They are heavy, placid substances, sitting on the ground, attempting not to evoke. Lying by the side of the pool, feeling the weight of the sun, tingling and lusting after ones with quick moves.

Their goal is their physicality, a pure expression of themselves, making their own forms, taking their own space. Relying on insular decadence of reticence, leaving people to the speaking, expressing themselves rather through action and influence.

Of this world and in this world. Rotting mind of a delusional heir articulated through vivid descriptions of chamber rooms and textiles. Just imagine them in a palatial hall.

Large transparent plates occupy the floor. They contain concrete, water, and steel. The plates are hoarding space, hardly leaving room to wander. At times they are pushing the visitor to the wall or provoking him to loose balance. They are low, malevolent looking objects, changing appearance during the course of the exhibition. The process of mutual agitation between the water, concrete, and steel will affect their colour and internal texture. Together they perform a bodily presence, slowly creeping up on the visitor.

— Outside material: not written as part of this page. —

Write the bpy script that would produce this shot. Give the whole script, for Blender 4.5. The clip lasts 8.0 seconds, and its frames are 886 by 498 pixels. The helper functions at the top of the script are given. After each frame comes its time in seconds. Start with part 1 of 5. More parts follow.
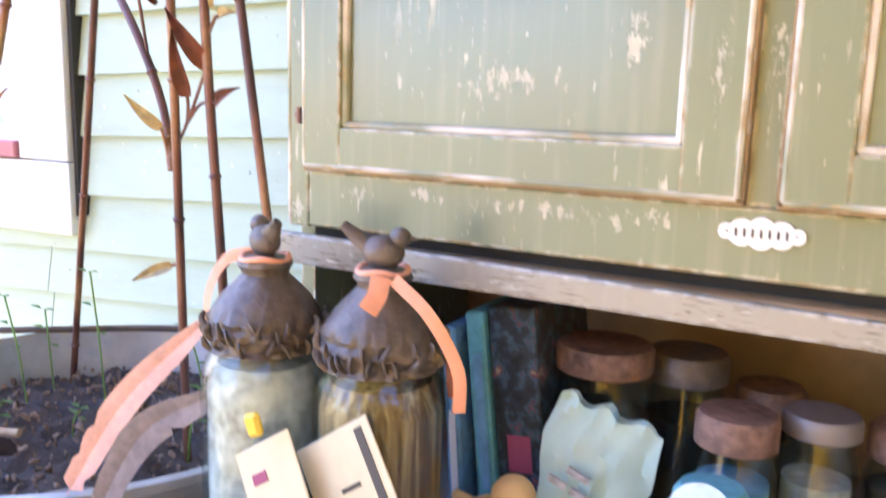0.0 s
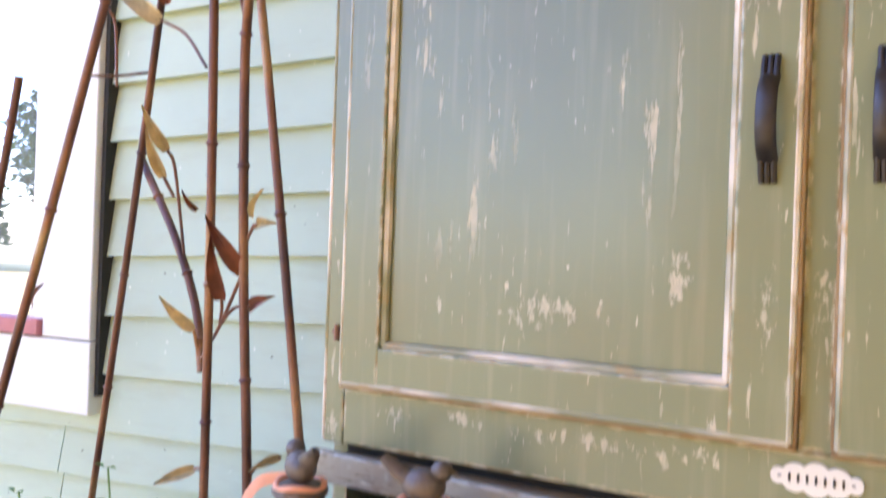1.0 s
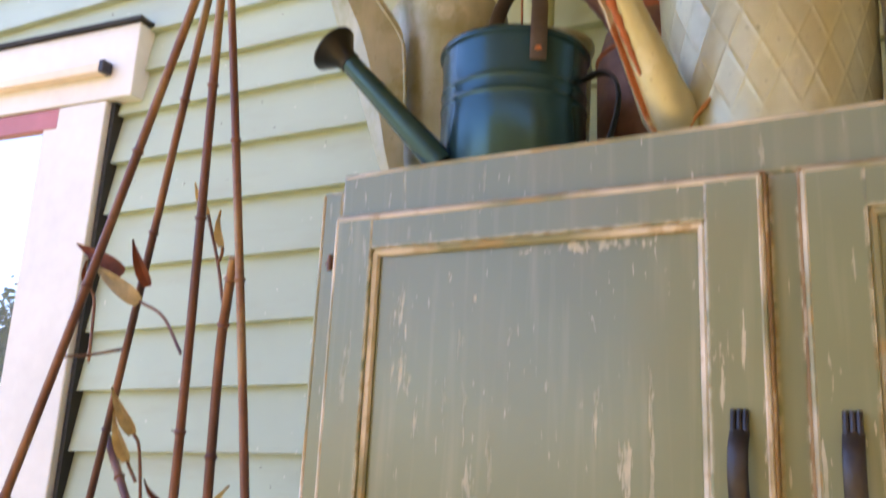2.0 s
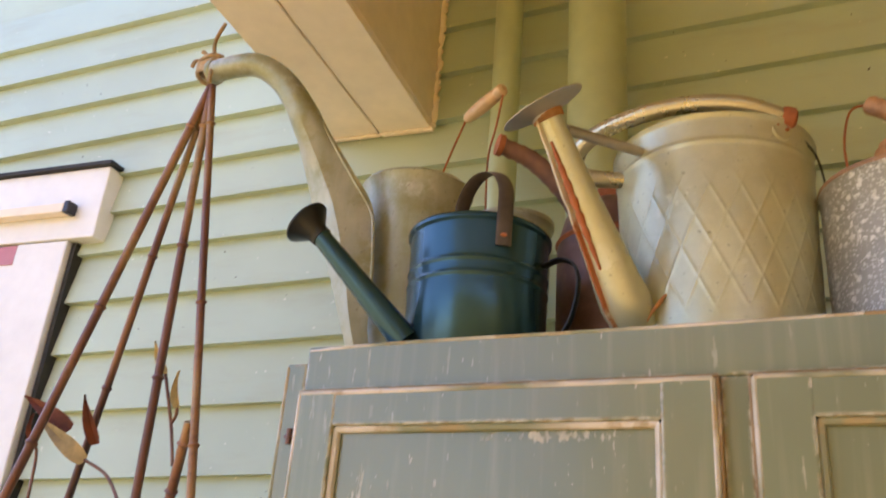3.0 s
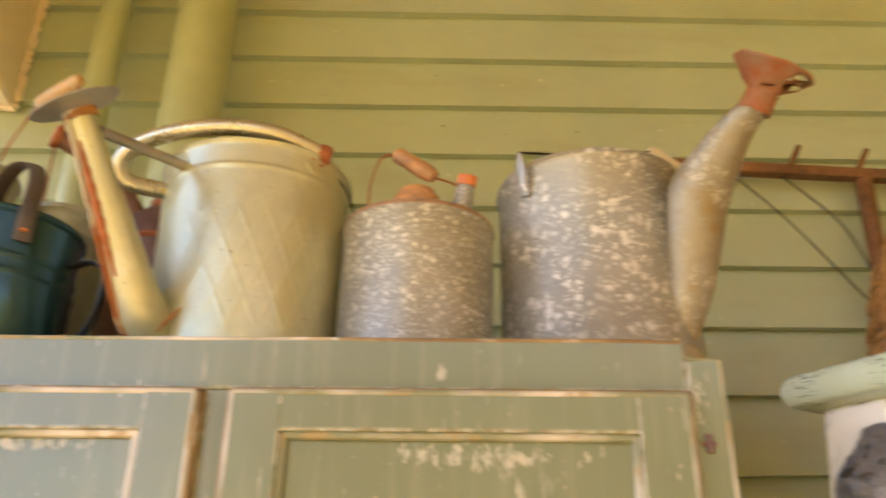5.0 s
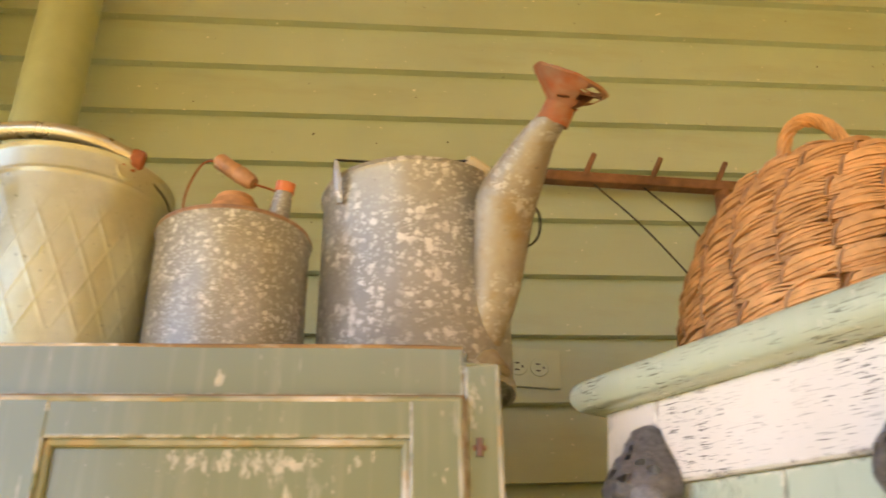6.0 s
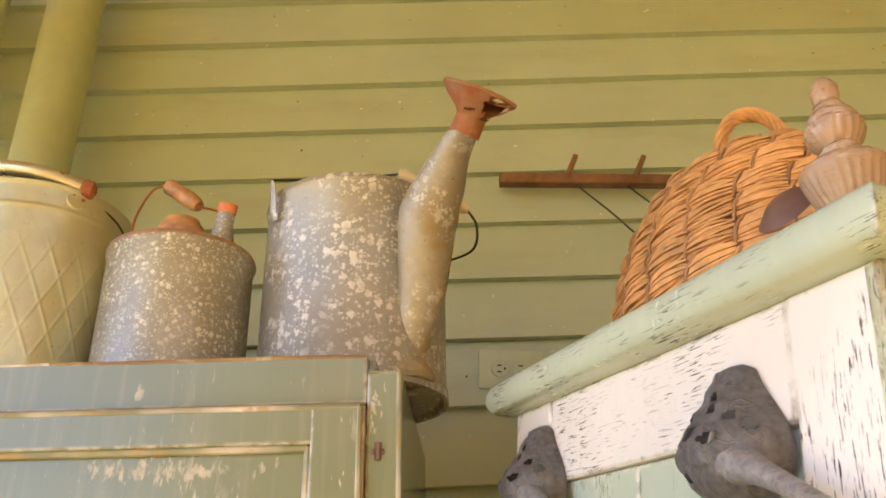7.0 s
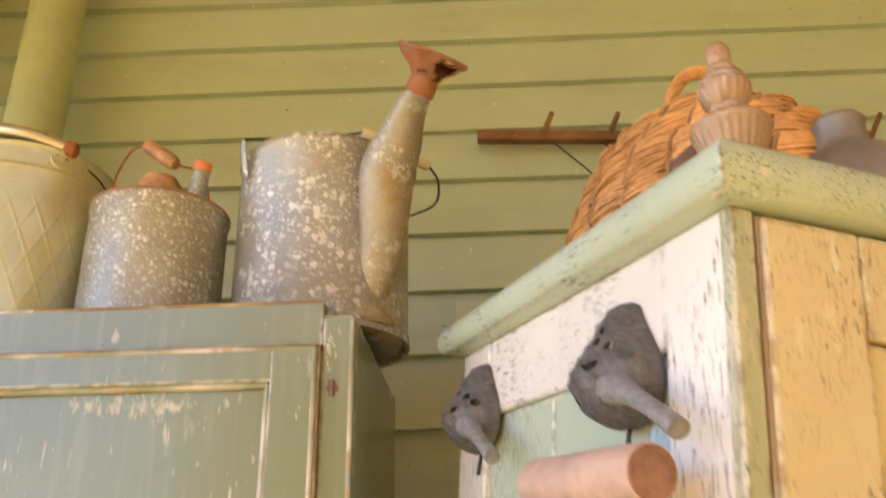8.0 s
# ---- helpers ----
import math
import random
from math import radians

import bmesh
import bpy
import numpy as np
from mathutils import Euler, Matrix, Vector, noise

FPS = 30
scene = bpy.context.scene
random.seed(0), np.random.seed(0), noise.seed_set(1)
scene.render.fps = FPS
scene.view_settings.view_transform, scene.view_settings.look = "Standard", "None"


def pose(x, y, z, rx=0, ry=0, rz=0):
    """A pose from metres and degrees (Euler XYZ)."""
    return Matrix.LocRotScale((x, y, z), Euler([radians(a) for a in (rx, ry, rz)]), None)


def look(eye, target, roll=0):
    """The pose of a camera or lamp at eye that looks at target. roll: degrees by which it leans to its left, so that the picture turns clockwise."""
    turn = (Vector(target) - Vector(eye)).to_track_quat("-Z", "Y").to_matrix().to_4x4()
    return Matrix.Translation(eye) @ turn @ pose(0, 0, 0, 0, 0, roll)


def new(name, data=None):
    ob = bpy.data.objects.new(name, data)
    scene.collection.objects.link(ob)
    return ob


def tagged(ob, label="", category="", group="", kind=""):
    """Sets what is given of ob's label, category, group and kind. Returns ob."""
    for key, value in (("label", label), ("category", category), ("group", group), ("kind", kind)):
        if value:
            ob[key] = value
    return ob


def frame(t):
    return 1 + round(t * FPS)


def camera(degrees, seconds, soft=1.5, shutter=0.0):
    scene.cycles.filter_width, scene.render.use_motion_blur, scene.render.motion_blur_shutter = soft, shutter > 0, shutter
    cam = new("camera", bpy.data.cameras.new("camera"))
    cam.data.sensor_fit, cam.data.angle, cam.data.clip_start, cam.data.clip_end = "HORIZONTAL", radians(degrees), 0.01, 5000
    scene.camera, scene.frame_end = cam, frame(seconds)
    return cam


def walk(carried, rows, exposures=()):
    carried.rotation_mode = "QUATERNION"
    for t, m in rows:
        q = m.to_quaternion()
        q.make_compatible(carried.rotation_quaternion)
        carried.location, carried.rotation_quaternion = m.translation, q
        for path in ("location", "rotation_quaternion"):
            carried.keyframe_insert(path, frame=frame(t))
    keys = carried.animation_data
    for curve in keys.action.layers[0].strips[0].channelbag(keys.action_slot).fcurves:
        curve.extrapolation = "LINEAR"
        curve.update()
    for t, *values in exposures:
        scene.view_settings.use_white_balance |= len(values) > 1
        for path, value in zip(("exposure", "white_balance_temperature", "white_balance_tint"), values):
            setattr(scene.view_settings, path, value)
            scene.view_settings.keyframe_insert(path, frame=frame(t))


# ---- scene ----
cam = camera(55.5, 8.0, soft=1.7, shutter=0.45)
PATH = [
    (0, (0.542, -0.66, 1.221), (-0.435, 1.049, 0.868), 1.6),
    (0.5, (0.518, -0.67, 1.247), (-0.5, 1.042, 1.066), 1.7),
    (1, (0.511, -0.671, 1.288), (-0.505, 1.052, 1.288), 2.0),
    (1.5, (0.514, -0.674, 1.344), (-0.478, 1.045, 1.588), 2.4),
    (2, (0.513, -0.688, 1.398), (-0.434, 1.009, 1.872), 2.8),
    (2.2, (0.513, -0.692, 1.415), (-0.417, 0.991, 1.964), 3.1),
    (3.3, (0.512, -0.731, 1.434), (-0.241, 0.922, 2.271), 4.9),
    (3.5, (0.528, -0.731, 1.437), (-0.181, 0.935, 2.288), 4.9),
    (4, (0.573, -0.731, 1.439), (0.042, 0.996, 2.296), 4.0),
    (4.5, (0.609, -0.718, 1.437), (0.326, 1.067, 2.293), 2.8),
    (5, (0.645, -0.718, 1.428), (0.619, 1.088, 2.286), 0.7),
    (5.2, (0.652, -0.723, 1.423), (0.745, 1.079, 2.287), -0.4),
    (6.3, (0.865, -0.724, 1.421), (0.967, 1.067, 2.306), -0.8),
    (6.5, (0.905, -0.737, 1.416), (0.944, 1.055, 2.303), -0.9),
    (7, (0.956, -0.76, 1.413), (0.893, 1.031, 2.3), -1.0),
    (7.5, (0.985, -0.789, 1.409), (0.875, 1.003, 2.291), -0.6),
    (8, (1.024, -0.812, 1.38), (0.926, 1.02, 2.176), -0.9),
]
EXPOSURES = [(0.0, 1.56, 5750, 31), (1.0, 1.02, 5850, 30), (2.0, 0.60, 6200, 30), (3.5, 0.48, 6500, 30), (4.3, 0.74, 6800, 28), (5.0, 1.00, 7000, 26), (6.5, 1.05, 6750, 26), (8.0, 1.08, 6600, 26)]
walk(cam, [(t, look(eye, target, roll)) for t, eye, target, roll in PATH], EXPOSURES)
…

A physical urge is coming from them, as though they are trying to ingest their surroundings.

Through this assimilation the sculptures find literary kinship in Nabokovs short story ‘Venezia’, which entertains the idea of being seduced into entering paintings and merging with their material qualities, as well as with Callois insects, who summoned the environment into their own bodies, often to the detriment of being cannibalized by their peers. This bodily drive reminds us that for the world to change, the revolution has to be an erotic one, coming from feeling, from the physical relationship.

In this exhibition of Olga Balema there is no longer a distinction between object and subject. What remains is a surroundings in which an on-going exchange and transformation takes place.